Question d’engagement, au sens politique, l’on remarquera qu’une Anne-Lise Grobéty a été la plus conséquente des écrivaines romandes à cet égard, mandat à la clef. Mais quoi de plus réellement «engagé» que ses romans en pleine chair hypersensible, dégagés de tout discours?
Et si la littérature était transgenre?
Là-dessus, la meilleure illustration de l’incarnation dont parlait Alice Rivaz me semble représentée par les romans de Pascale Kramer, qui s’est signalée dès 1982 (avec Variations sur un même thème) par un regard panoptique de pure romancière dont la porosité et la dramaturgie, l’attention extrême aux êtres le plus souvent sans langage, et l’écriture à la fois limpide et lisible par tous, n’ont cessé de s’affiner et de se charger de plus de densité existentielle et affective, dans une atmosphère rappelant à la fois les romans d’un Simenon et les dislocations sociales ou familiales d’un Philippe Djian.
Mais le fait que Pascale Kramer soit une femme est-il décisif, et son œuvre serait-elle radicalement différente si nous avions affaire à Pascal Kramer? Cela devrait se discuter en colloque scientifique, n’est-ce pas mais pour ma part je m’en contrefiche.
A la première page du roman Femmes de Philippe Sollers, je lis à l’instant ceci: « Le monde appartient aux femmes. C’est à dire à la mort. Là-dessus, tout le monde ment». C’est ce que j’appelle se payer de mots.
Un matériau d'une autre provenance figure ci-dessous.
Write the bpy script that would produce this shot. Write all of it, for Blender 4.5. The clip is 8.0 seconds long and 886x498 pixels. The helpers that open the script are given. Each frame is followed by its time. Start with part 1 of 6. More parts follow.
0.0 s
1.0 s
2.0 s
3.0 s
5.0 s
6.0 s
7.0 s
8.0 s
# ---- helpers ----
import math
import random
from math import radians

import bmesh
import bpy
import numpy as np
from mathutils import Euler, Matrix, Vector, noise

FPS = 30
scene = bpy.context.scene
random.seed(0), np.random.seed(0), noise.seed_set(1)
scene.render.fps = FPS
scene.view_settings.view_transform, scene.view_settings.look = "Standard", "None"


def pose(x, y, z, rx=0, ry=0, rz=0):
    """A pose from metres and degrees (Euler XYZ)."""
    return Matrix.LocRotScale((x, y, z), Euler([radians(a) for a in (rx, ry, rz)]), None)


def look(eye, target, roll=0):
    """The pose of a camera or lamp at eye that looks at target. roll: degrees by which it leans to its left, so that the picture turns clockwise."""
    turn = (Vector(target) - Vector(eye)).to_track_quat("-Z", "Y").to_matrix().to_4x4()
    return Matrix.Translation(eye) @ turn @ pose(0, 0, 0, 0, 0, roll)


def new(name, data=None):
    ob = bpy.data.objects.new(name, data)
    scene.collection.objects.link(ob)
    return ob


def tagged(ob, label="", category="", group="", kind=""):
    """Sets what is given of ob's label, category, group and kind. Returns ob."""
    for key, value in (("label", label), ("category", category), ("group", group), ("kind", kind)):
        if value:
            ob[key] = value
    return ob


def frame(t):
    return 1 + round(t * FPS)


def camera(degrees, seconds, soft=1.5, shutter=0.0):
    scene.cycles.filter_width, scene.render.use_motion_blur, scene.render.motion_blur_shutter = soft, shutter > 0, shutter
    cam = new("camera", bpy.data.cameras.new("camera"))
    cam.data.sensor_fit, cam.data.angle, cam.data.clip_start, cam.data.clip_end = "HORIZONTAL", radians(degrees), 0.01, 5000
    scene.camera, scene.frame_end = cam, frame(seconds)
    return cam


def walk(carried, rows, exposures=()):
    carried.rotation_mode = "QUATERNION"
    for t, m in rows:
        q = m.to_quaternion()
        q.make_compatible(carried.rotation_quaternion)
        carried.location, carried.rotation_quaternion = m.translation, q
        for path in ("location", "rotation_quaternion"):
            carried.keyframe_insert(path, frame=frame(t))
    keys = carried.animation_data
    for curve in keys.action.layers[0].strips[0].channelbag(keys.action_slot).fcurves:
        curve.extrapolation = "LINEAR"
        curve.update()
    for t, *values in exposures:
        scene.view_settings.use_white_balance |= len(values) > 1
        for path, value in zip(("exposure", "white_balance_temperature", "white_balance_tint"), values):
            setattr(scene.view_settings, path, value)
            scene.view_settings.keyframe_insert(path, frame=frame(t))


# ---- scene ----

Or lisant Pascale Kramer, lisant Janine Massard, lisant Alice Rivaz et tant d’autres, y compris Marcel Proust qui était une sorte de génial transgenre, je me dis que notre amie la femme nous aide pas mal, quoique pas toujours, à ne pas nous payer de mots – et là c’est la fin de la chronique vu que ma bonne amie, qui n'écrit pas, m’envoie un SMS de la cuisine pour me rappeler que le monde appartient à la vie: à table!